Problem:
Leaving out every picture, quote the data below exactly as it appears.
— Begin Dataset excerpt —
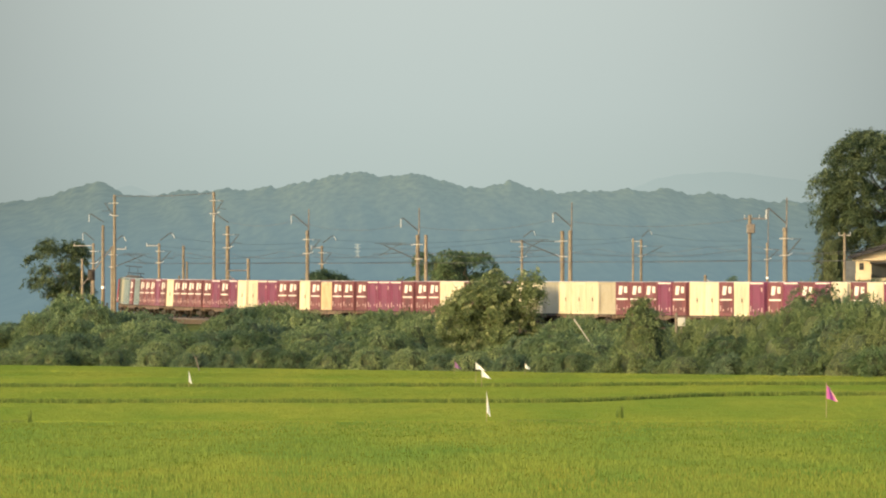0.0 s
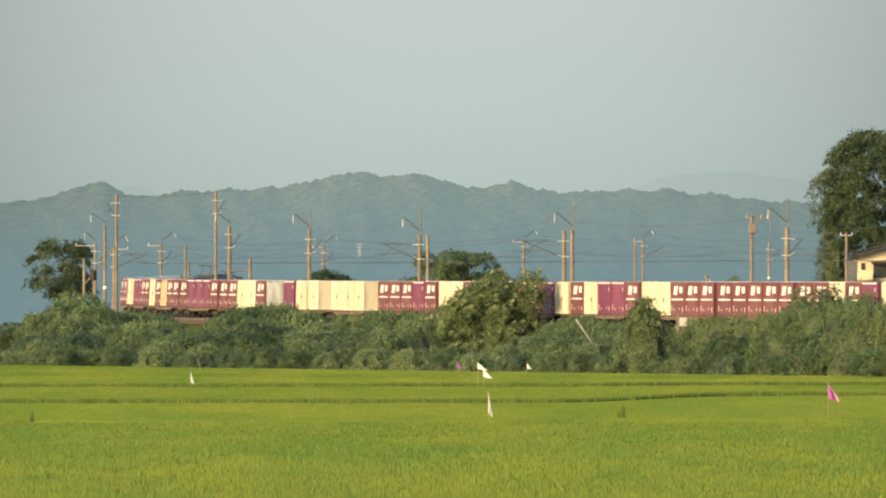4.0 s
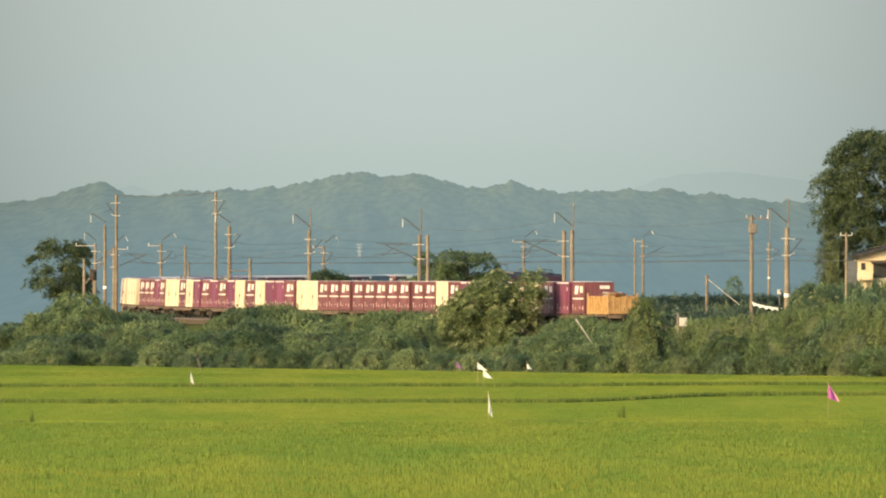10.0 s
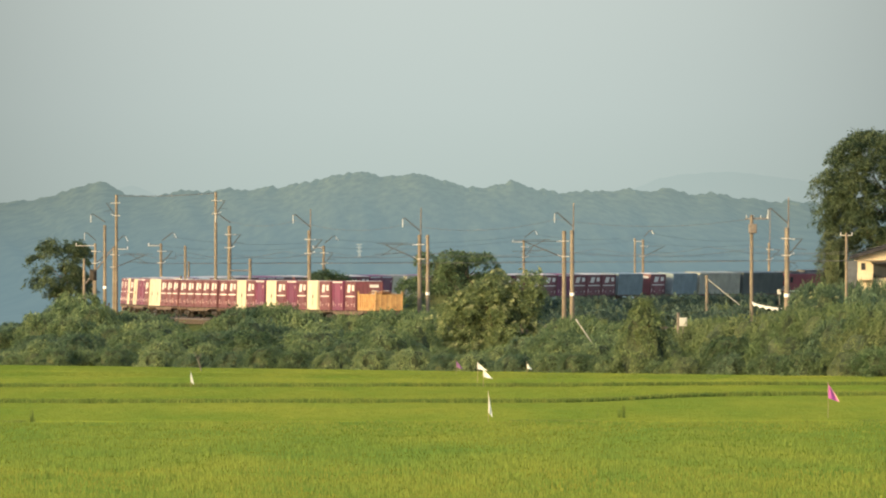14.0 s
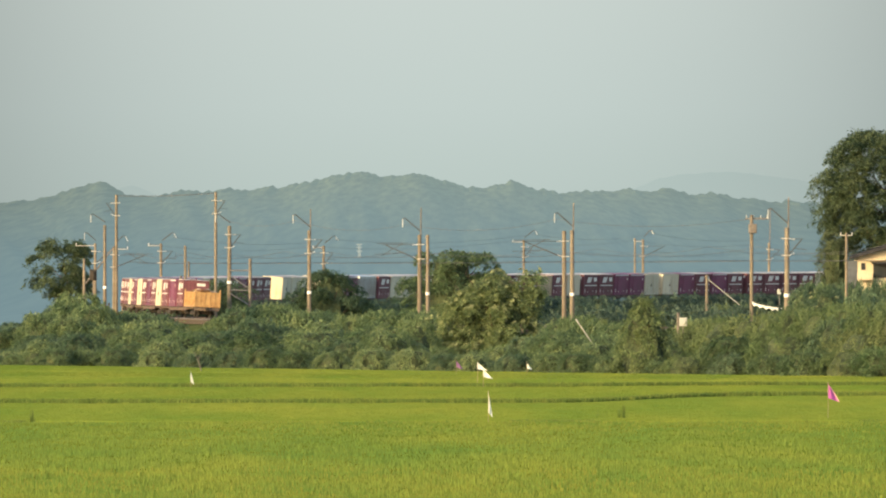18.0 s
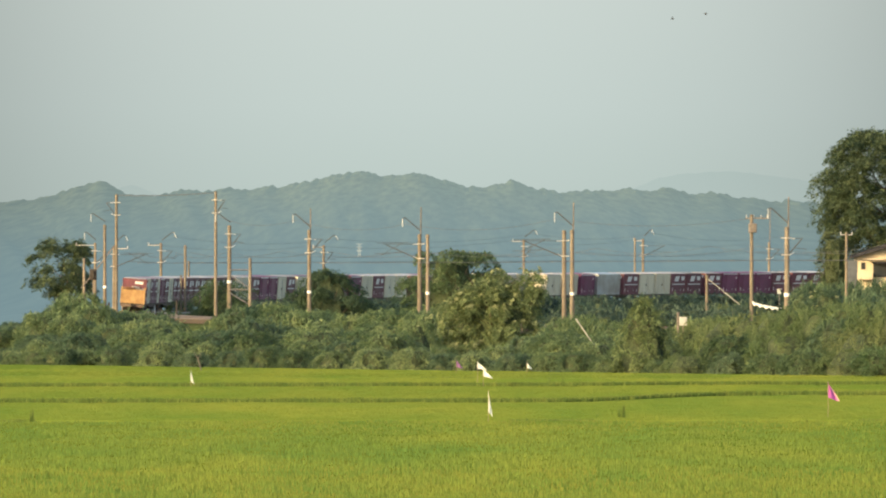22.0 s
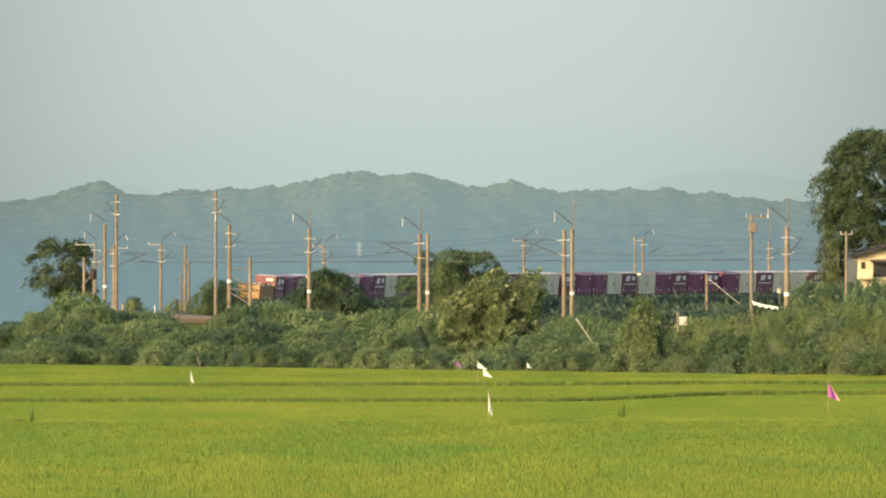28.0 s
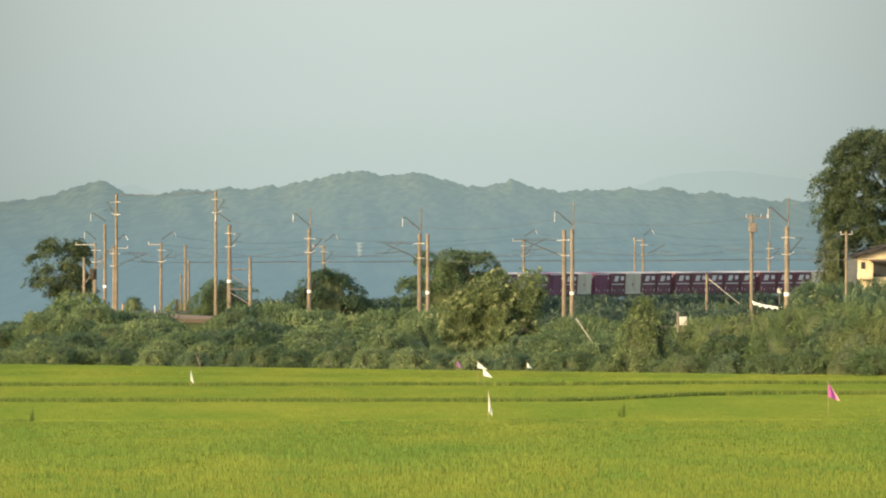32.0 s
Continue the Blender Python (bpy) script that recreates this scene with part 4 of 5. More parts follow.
def pylon(bearing, d, rise0, rise1):
    z0, z1 = level(rise0, d), level(rise1, d)
    h = z1 - z0
    root = tagged(empty("pylon", Matrix.Translation((spot(bearing, d), d, z0))), "faint lattice pylon before the hills", "pylon")
    bm = bmesh.new()
    for sx in (-1, 1):
        rod(bm, (sx * h * 0.09, 0, -8), (sx * h * 0.02, 0, h), 0.16, 0.10, 5)
    for i in range(8):
        a, b = i / 8, (i + 1) / 8
        wa, wb = h * (0.09 - 0.07 * a), h * (0.09 - 0.07 * b)
        rod(bm, (-wa, 0, a * h), (wb, 0, b * h), 0.07, 0.07, 4)
        rod(bm, (wa, 0, a * h), (-wb, 0, b * h), 0.07, 0.07, 4)
    part("lattice", bm, M_PYLON, root)
    for f in (0.72, 0.86, 0.98):
        bm = bmesh.new()
        rod(bm, (-h * 0.12, 0, f * h), (h * 0.12, 0, f * h), 0.12, 0.12, 5)
        part("crossarm", bm, M_PYLON, root)


pylon(-8.94, 2600, 0.91, 3.68)
pylon(-46.44, 3000, 0.18, 2.23)

# ---- the freight train ----
def along(t):
    """How far along the track the rear end of the last container is after t seconds."""
    return -35.28 + 18.076 * t - 0.021 * (t - 16) ** 2


TIMES = [float(i) for i in range(33)]
MOVING = []


def carriage_pose(mid, half):
    a, b = line(mid - half), line(mid + half)
    d = b - a
    return Matrix.Translation((a + b) / 2) @ Euler((0, -math.atan2(d.z, math.hypot(d.x, d.y)), math.atan2(d.y, d.x))).to_matrix().to_4x4() @ Matrix.Rotation(cant(mid), 4, "X")


def bogie(parent, x):
    bm = bmesh.new()
    for y in (-0.86, 0.86):
        box(bm, x, y, 0.52, 2.5, 0.14, 0.22, 0.03)
        for dx in (-0.93, 0.93):
            box(bm, x + dx, y, 0.43, 0.34, 0.2, 0.3, 0.03)
        rod(bm, (x, y, 0.30), (x, y, 0.58), 0.14, 0.14, 8)
    box(bm, x, 0, 0.55, 0.5, 1.8, 0.22, 0.03)
    b = part("bogie", bm, M_BOGIE, parent)
    for dx in (-0.93, 0.93):
        bm = bmesh.new()
        for y in (-0.60, 0.60):
            rod(bm, (x + dx, y - 0.06, 0.43), (x + dx, y + 0.06, 0.43), 0.43, 0.43, 18)
        rod(bm, (x + dx, -0.9, 0.43), (x + dx, 0.9, 0.43), 0.08, 0.08, 8)
        part("wheelset", bm, M_BOGIE, b)


def make_wagon():
    root = empty("container_wagon")
    bm = bmesh.new()
    for y in (-1, 1):
        # fish-bellied side sills
        vs = []
        for x, z in ((-9.75, 0.83), (-5.6, 0.82), (-4.4, 0.64), (4.4, 0.64), (5.6, 0.82), (9.75, 0.83), (9.75, 0.97), (-9.75, 0.97)):
            vs.append([bm.verts.new((x, y * 1.14, z)), bm.verts.new((x, y * 1.04, z))])
        n = len(vs)
        bm.faces.new([v[0] for v in vs])
        bm.faces.new([v[1] for v in reversed(vs)])
        for i in range(n):
            bm.faces.new([vs[i][0], vs[i][1], vs[(i + 1) % n][1], vs[(i + 1) % n][0]])
    bmesh.ops.recalc_face_normals(bm, faces=bm.faces)
    part("side_sill", bm, M_FRAME, root)
    bm = bmesh.new()
    box(bm, 0, 0, 0.86, 19.4, 0.5, 0.24, 0.02)
    for i in range(11):
        box(bm, -9.6 + i * 1.92, 0, 0.88, 0.16, 2.1, 0.16, 0.01)
    part("underframe", bm, M_FRAME, root)
    for i in range(11):
        bm = bmesh.new()
        box(bm, -9.25 + i * 1.85, 0, 0.965, 0.34, 2.46, 0.075, 0.01)
        part("crossbeam", bm, M_BOGIE, root)
    for x in (-9.7, 9.7):
        bm = bmesh.new()
        box(bm, x, 0, 0.82, 0.14, 2.36, 0.28, 0.02)
        part("end_beam", bm, M_FRAME, root)
    for x in (-7.1, 7.1):
        bogie(root, x)
    for x in (-1.6, 1.9):
        bm = bmesh.new()
        rod(bm, (x - 0.7, 0.5, 0.55), (x + 0.7, 0.5, 0.55), 0.2, 0.2, 10)
        part("air_tank", bm, M_BOGIE, root)
    bm = bmesh.new()
    box(bm, 0.2, -0.6, 0.55, 1.0, 0.6, 0.35, 0.03)
    part("brake_box", bm, M_BOGIE, root)
    for x in (-10.0, 10.0):
        bm = bmesh.new()
        box(bm, x, 0, 0.86, 0.5, 0.3, 0.28, 0.05)
        part("coupler", bm, M_BOGIE, root)
    for x in (-9.75, 9.75):
        bm = bmesh.new()
        rod(bm, (x, -1.0, 0.9), (x, -1.0, 1.7), 0.02, 0.02, 6)
        rod(bm, (x, -0.5, 0.9), (x, -0.5, 1.7), 0.02, 0.02, 6)
        rod(bm, (x, -1.0, 1.7), (x, -0.5, 1.7), 0.02, 0.02, 6)
        part("handrail", bm, M_STEEL, root)
    tagged(root, "brown-black flat container wagon with two bogies", "wagon", group="wagons of the freight train")
    return root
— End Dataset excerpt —
Task solution:
0.0 s
4.0 s
10.0 s
14.0 s
18.0 s
22.0 s
28.0 s
32.0 s
Continue the Blender Python (bpy) script that recreates this scene with part 4 of 5. More parts follow.
def pylon(bearing, d, rise0, rise1):
    z0, z1 = level(rise0, d), level(rise1, d)
    h = z1 - z0
    root = tagged(empty("pylon", Matrix.Translation((spot(bearing, d), d, z0))), "faint lattice pylon before the hills", "pylon")
    bm = bmesh.new()
    for sx in (-1, 1):
        rod(bm, (sx * h * 0.09, 0, -8), (sx * h * 0.02, 0, h), 0.16, 0.10, 5)
    for i in range(8):
        a, b = i / 8, (i + 1) / 8
        wa, wb = h * (0.09 - 0.07 * a), h * (0.09 - 0.07 * b)
        rod(bm, (-wa, 0, a * h), (wb, 0, b * h), 0.07, 0.07, 4)
        rod(bm, (wa, 0, a * h), (-wb, 0, b * h), 0.07, 0.07, 4)
    part("lattice", bm, M_PYLON, root)
    for f in (0.72, 0.86, 0.98):
        bm = bmesh.new()
        rod(bm, (-h * 0.12, 0, f * h), (h * 0.12, 0, f * h), 0.12, 0.12, 5)
        part("crossarm", bm, M_PYLON, root)


pylon(-8.94, 2600, 0.91, 3.68)
pylon(-46.44, 3000, 0.18, 2.23)

# ---- the freight train ----
def along(t):
    """How far along the track the rear end of the last container is after t seconds."""
    return -35.28 + 18.076 * t - 0.021 * (t - 16) ** 2


TIMES = [float(i) for i in range(33)]
MOVING = []


def carriage_pose(mid, half):
    a, b = line(mid - half), line(mid + half)
    d = b - a
    return Matrix.Translation((a + b) / 2) @ Euler((0, -math.atan2(d.z, math.hypot(d.x, d.y)), math.atan2(d.y, d.x))).to_matrix().to_4x4() @ Matrix.Rotation(cant(mid), 4, "X")


def bogie(parent, x):
    bm = bmesh.new()
    for y in (-0.86, 0.86):
        box(bm, x, y, 0.52, 2.5, 0.14, 0.22, 0.03)
        for dx in (-0.93, 0.93):
            box(bm, x + dx, y, 0.43, 0.34, 0.2, 0.3, 0.03)
        rod(bm, (x, y, 0.30), (x, y, 0.58), 0.14, 0.14, 8)
    box(bm, x, 0, 0.55, 0.5, 1.8, 0.22, 0.03)
    b = part("bogie", bm, M_BOGIE, parent)
    for dx in (-0.93, 0.93):
        bm = bmesh.new()
        for y in (-0.60, 0.60):
            rod(bm, (x + dx, y - 0.06, 0.43), (x + dx, y + 0.06, 0.43), 0.43, 0.43, 18)
        rod(bm, (x + dx, -0.9, 0.43), (x + dx, 0.9, 0.43), 0.08, 0.08, 8)
        part("wheelset", bm, M_BOGIE, b)


def make_wagon():
    root = empty("container_wagon")
    bm = bmesh.new()
    for y in (-1, 1):
        # fish-bellied side sills
        vs = []
        for x, z in ((-9.75, 0.83), (-5.6, 0.82), (-4.4, 0.64), (4.4, 0.64), (5.6, 0.82), (9.75, 0.83), (9.75, 0.97), (-9.75, 0.97)):
            vs.append([bm.verts.new((x, y * 1.14, z)), bm.verts.new((x, y * 1.04, z))])
        n = len(vs)
        bm.faces.new([v[0] for v in vs])
        bm.faces.new([v[1] for v in reversed(vs)])
        for i in range(n):
            bm.faces.new([vs[i][0], vs[i][1], vs[(i + 1) % n][1], vs[(i + 1) % n][0]])
    bmesh.ops.recalc_face_normals(bm, faces=bm.faces)
    part("side_sill", bm, M_FRAME, root)
    bm = bmesh.new()
    box(bm, 0, 0, 0.86, 19.4, 0.5, 0.24, 0.02)
    for i in range(11):
        box(bm, -9.6 + i * 1.92, 0, 0.88, 0.16, 2.1, 0.16, 0.01)
    part("underframe", bm, M_FRAME, root)
    for i in range(11):
        bm = bmesh.new()
        box(bm, -9.25 + i * 1.85, 0, 0.965, 0.34, 2.46, 0.075, 0.01)
        part("crossbeam", bm, M_BOGIE, root)
    for x in (-9.7, 9.7):
        bm = bmesh.new()
        box(bm, x, 0, 0.82, 0.14, 2.36, 0.28, 0.02)
        part("end_beam", bm, M_FRAME, root)
    for x in (-7.1, 7.1):
        bogie(root, x)
    for x in (-1.6, 1.9):
        bm = bmesh.new()
        rod(bm, (x - 0.7, 0.5, 0.55), (x + 0.7, 0.5, 0.55), 0.2, 0.2, 10)
        part("air_tank", bm, M_BOGIE, root)
    bm = bmesh.new()
    box(bm, 0.2, -0.6, 0.55, 1.0, 0.6, 0.35, 0.03)
    part("brake_box", bm, M_BOGIE, root)
    for x in (-10.0, 10.0):
        bm = bmesh.new()
        box(bm, x, 0, 0.86, 0.5, 0.3, 0.28, 0.05)
        part("coupler", bm, M_BOGIE, root)
    for x in (-9.75, 9.75):
        bm = bmesh.new()
        rod(bm, (x, -1.0, 0.9), (x, -1.0, 1.7), 0.02, 0.02, 6)
        rod(bm, (x, -0.5, 0.9), (x, -0.5, 1.7), 0.02, 0.02, 6)
        rod(bm, (x, -1.0, 1.7), (x, -0.5, 1.7), 0.02, 0.02, 6)
        part("handrail", bm, M_STEEL, root)
    tagged(root, "brown-black flat container wagon with two bogies", "wagon", group="wagons of the freight train")
    return root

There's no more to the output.